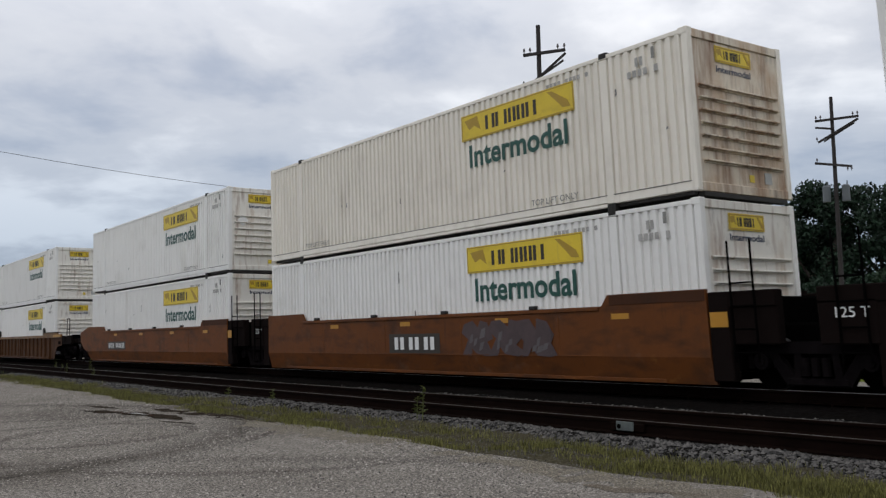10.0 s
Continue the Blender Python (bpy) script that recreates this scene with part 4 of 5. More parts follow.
def wagon_ends(root, left, right, mat, tank, arched):
    for kind, m in ((right, pose(LEN, 0, 0)), (left, pose(0, WID, 0, 0, 0, 180))):
        if kind == "end":
            plat = part("end_platform", kept(("plat", mat), lambda: Shape().box(0.1, 2.6, 0.35, WID - 0.35, 0.90, 1.06, 0.02).box(0.9, 1.3, -0.05, WID + 0.05, 0.85, 1.0, 0.02)
                        .box(2.3, 2.5, 0.0, WID, 0.90, 1.12, 0.02).mesh("end_platform", mat)), root, at=m)
            part("coupler", kept(("coupler",), lambda: Shape().box(2.4, 3.45, WID / 2 - 0.16, WID / 2 + 0.16, 0.72, 1.0, 0.04).box(3.35, 3.68, WID / 2 - 0.24, WID / 2 + 0.24, 0.68, 1.02, 0.06).mesh("coupler", "shaded_steel")), plat)
            if tank and m.translation.x > 1:
              part("reservoir", kept(("reservoir",), lambda: Shape().tube((1.05, 0.20, 1.66), (1.05, 1.40, 1.66), 0.27, n=32).tube((1.05, 0.16, 1.66), (1.05, 0.20, 1.66), 0.2, 0.27, 32).box(0.9, 1.2, 0.5, 0.6, 1.0, 1.5).box(0.9, 1.2, 1.1, 1.2, 1.0, 1.5).mesh("reservoir", "brake_red")), plat, "dull red air reservoir")
            if m.translation.x > 1:
              part("handrail", kept(("rail", mat), lambda: Shape().tube((1.9, 0.15, 1.0), (1.9, 0.15, 2.15), 0.02, n=6).tube((2.4, 0.15, 1.0), (2.4, 0.15, 2.15), 0.02, n=6).tube((1.9, 0.15, 2.15), (2.4, 0.15, 2.15), 0.02, n=6)
                 .tube((1.9, 0.15, 1.6), (2.4, 0.15, 1.6), 0.016, n=6).mesh("handrail", "shaded_steel")), plat)
            part("step", kept(("stepbox",), lambda: Shape().box(1.75, 2.5, -0.06, 0.3, 0.42, 0.48).box(1.75, 1.8, -0.06, 0.0, 0.42, 0.98).box(2.45, 2.5, -0.06, 0.0, 0.42, 0.98).mesh("step", "shaded_steel")), plat)
            part("brake_box", kept(("gear",), lambda: Shape().box(1.3, 1.8, 0.5, 1.1, 1.06, 1.34, 0.04).mesh("brake_box", "shaded_steel")), plat)
            part("brake_cylinder", kept(("gear2",), lambda: Shape().tube((1.55, 1.6, 1.06), (1.55, 1.6, 1.45), 0.12, n=10).mesh("brake_cylinder", "shaded_steel")), plat)
            part("valve_box", kept(("gear3",), lambda: Shape().box(1.0, 1.2, 1.5, 2.3, 1.06, 1.35, 0.03).mesh("valve_box", "shaded_steel")), plat)
        else:
            part("joint_beam", kept(("jointbeam",), lambda: Shape().box(0.0, 1.75, WID / 2 - 0.45, WID / 2 + 0.45, 0.55, 1.05, 0.04).box(0.1, 0.5, 0.05, WID - 0.05, 0.30, 1.50, 0.03).mesh("joint_beam", "shaded_steel")), root, at=m)
            post = part("joint_post", kept(("jpost", arched), lambda: Shape().plate([(0.12, 0.36), (0.50, 0.74), (1.02, 0.80), (1.02, 1.34), (1.40, 1.34), (1.40, 1.50), (0.12, 1.52)], -0.10, 0.10).box(0.78, 1.0, -0.115, -0.1, 0.86, 1.02).mesh("joint_post", "worn_orange") if arched else Shape().box(0.06, 0.46, -0.10, 0.10, 0.14, 1.56, 0.02).box(0.06, 1.30, -0.09, 0.12, 1.30, 1.56, 0.02).box(0.40, 1.30, -0.06, 0.12, 0.72, 1.36, 0.02).mesh("joint_post", "car_black")), root, "" if arched else "dark end post beside the joint", m)
            part("joint_post", post.data, root, "" if arched else "dark end post beside the joint", m @ pose(0, WID, 0))
            if m.translation.x < 1 and not arched:
                part("capacity_mark", lettering("125 T", 0.52, 0.15, "white_print"), root, at=pose(-1.02, -0.128, 1.10))
            if arched:
                for x, top in ((0.14, 2.2), (0.80, 2.25)):
                    part("grab_post", kept(("grab", top), lambda: Shape().box(-0.022, 0.022, -0.022, 0.022, 1.20, top, 0.006).mesh("grab_post", "casting" if top < 2.22 else "rusty_rod")), root, at=pose(LEN + x if m.translation.x > 1 else -x, -0.17, 0))
            else:
                ladder(root, 16.72, "shaded_steel") if m.translation.x > 1 else ladder(root, -0.95, "shaded_steel")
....
• WHAT IS NEEDED: Quote the data exactly, leaving every image out of the copy.

• RESULT FOR THIS EXERCISE:
10.0 s
Continue the Blender Python (bpy) script that recreates this scene with part 4 of 5. More parts follow.
def wagon_ends(root, left, right, mat, tank, arched):
    for kind, m in ((right, pose(LEN, 0, 0)), (left, pose(0, WID, 0, 0, 0, 180))):
        if kind == "end":
            plat = part("end_platform", kept(("plat", mat), lambda: Shape().box(0.1, 2.6, 0.35, WID - 0.35, 0.90, 1.06, 0.02).box(0.9, 1.3, -0.05, WID + 0.05, 0.85, 1.0, 0.02)
                        .box(2.3, 2.5, 0.0, WID, 0.90, 1.12, 0.02).mesh("end_platform", mat)), root, at=m)
            part("coupler", kept(("coupler",), lambda: Shape().box(2.4, 3.45, WID / 2 - 0.16, WID / 2 + 0.16, 0.72, 1.0, 0.04).box(3.35, 3.68, WID / 2 - 0.24, WID / 2 + 0.24, 0.68, 1.02, 0.06).mesh("coupler", "shaded_steel")), plat)
            if tank and m.translation.x > 1:
              part("reservoir", kept(("reservoir",), lambda: Shape().tube((1.05, 0.20, 1.66), (1.05, 1.40, 1.66), 0.27, n=32).tube((1.05, 0.16, 1.66), (1.05, 0.20, 1.66), 0.2, 0.27, 32).box(0.9, 1.2, 0.5, 0.6, 1.0, 1.5).box(0.9, 1.2, 1.1, 1.2, 1.0, 1.5).mesh("reservoir", "brake_red")), plat, "dull red air reservoir")
            if m.translation.x > 1:
              part("handrail", kept(("rail", mat), lambda: Shape().tube((1.9, 0.15, 1.0), (1.9, 0.15, 2.15), 0.02, n=6).tube((2.4, 0.15, 1.0), (2.4, 0.15, 2.15), 0.02, n=6).tube((1.9, 0.15, 2.15), (2.4, 0.15, 2.15), 0.02, n=6)
                 .tube((1.9, 0.15, 1.6), (2.4, 0.15, 1.6), 0.016, n=6).mesh("handrail", "shaded_steel")), plat)
            part("step", kept(("stepbox",), lambda: Shape().box(1.75, 2.5, -0.06, 0.3, 0.42, 0.48).box(1.75, 1.8, -0.06, 0.0, 0.42, 0.98).box(2.45, 2.5, -0.06, 0.0, 0.42, 0.98).mesh("step", "shaded_steel")), plat)
            part("brake_box", kept(("gear",), lambda: Shape().box(1.3, 1.8, 0.5, 1.1, 1.06, 1.34, 0.04).mesh("brake_box", "shaded_steel")), plat)
            part("brake_cylinder", kept(("gear2",), lambda: Shape().tube((1.55, 1.6, 1.06), (1.55, 1.6, 1.45), 0.12, n=10).mesh("brake_cylinder", "shaded_steel")), plat)
            part("valve_box", kept(("gear3",), lambda: Shape().box(1.0, 1.2, 1.5, 2.3, 1.06, 1.35, 0.03).mesh("valve_box", "shaded_steel")), plat)
        else:
            part("joint_beam", kept(("jointbeam",), lambda: Shape().box(0.0, 1.75, WID / 2 - 0.45, WID / 2 + 0.45, 0.55, 1.05, 0.04).box(0.1, 0.5, 0.05, WID - 0.05, 0.30, 1.50, 0.03).mesh("joint_beam", "shaded_steel")), root, at=m)
            post = part("joint_post", kept(("jpost", arched), lambda: Shape().plate([(0.12, 0.36), (0.50, 0.74), (1.02, 0.80), (1.02, 1.34), (1.40, 1.34), (1.40, 1.50), (0.12, 1.52)], -0.10, 0.10).box(0.78, 1.0, -0.115, -0.1, 0.86, 1.02).mesh("joint_post", "worn_orange") if arched else Shape().box(0.06, 0.46, -0.10, 0.10, 0.14, 1.56, 0.02).box(0.06, 1.30, -0.09, 0.12, 1.30, 1.56, 0.02).box(0.40, 1.30, -0.06, 0.12, 0.72, 1.36, 0.02).mesh("joint_post", "car_black")), root, "" if arched else "dark end post beside the joint", m)
            part("joint_post", post.data, root, "" if arched else "dark end post beside the joint", m @ pose(0, WID, 0))
            if m.translation.x < 1 and not arched:
                part("capacity_mark", lettering("125 T", 0.52, 0.15, "white_print"), root, at=pose(-1.02, -0.128, 1.10))
            if arched:
                for x, top in ((0.14, 2.2), (0.80, 2.25)):
                    part("grab_post", kept(("grab", top), lambda: Shape().box(-0.022, 0.022, -0.022, 0.022, 1.20, top, 0.006).mesh("grab_post", "casting" if top < 2.22 else "rusty_rod")), root, at=pose(LEN + x if m.translation.x > 1 else -x, -0.17, 0))
            else:
                ladder(root, 16.72, "shaded_steel") if m.translation.x > 1 else ladder(root, -0.95, "shaded_steel")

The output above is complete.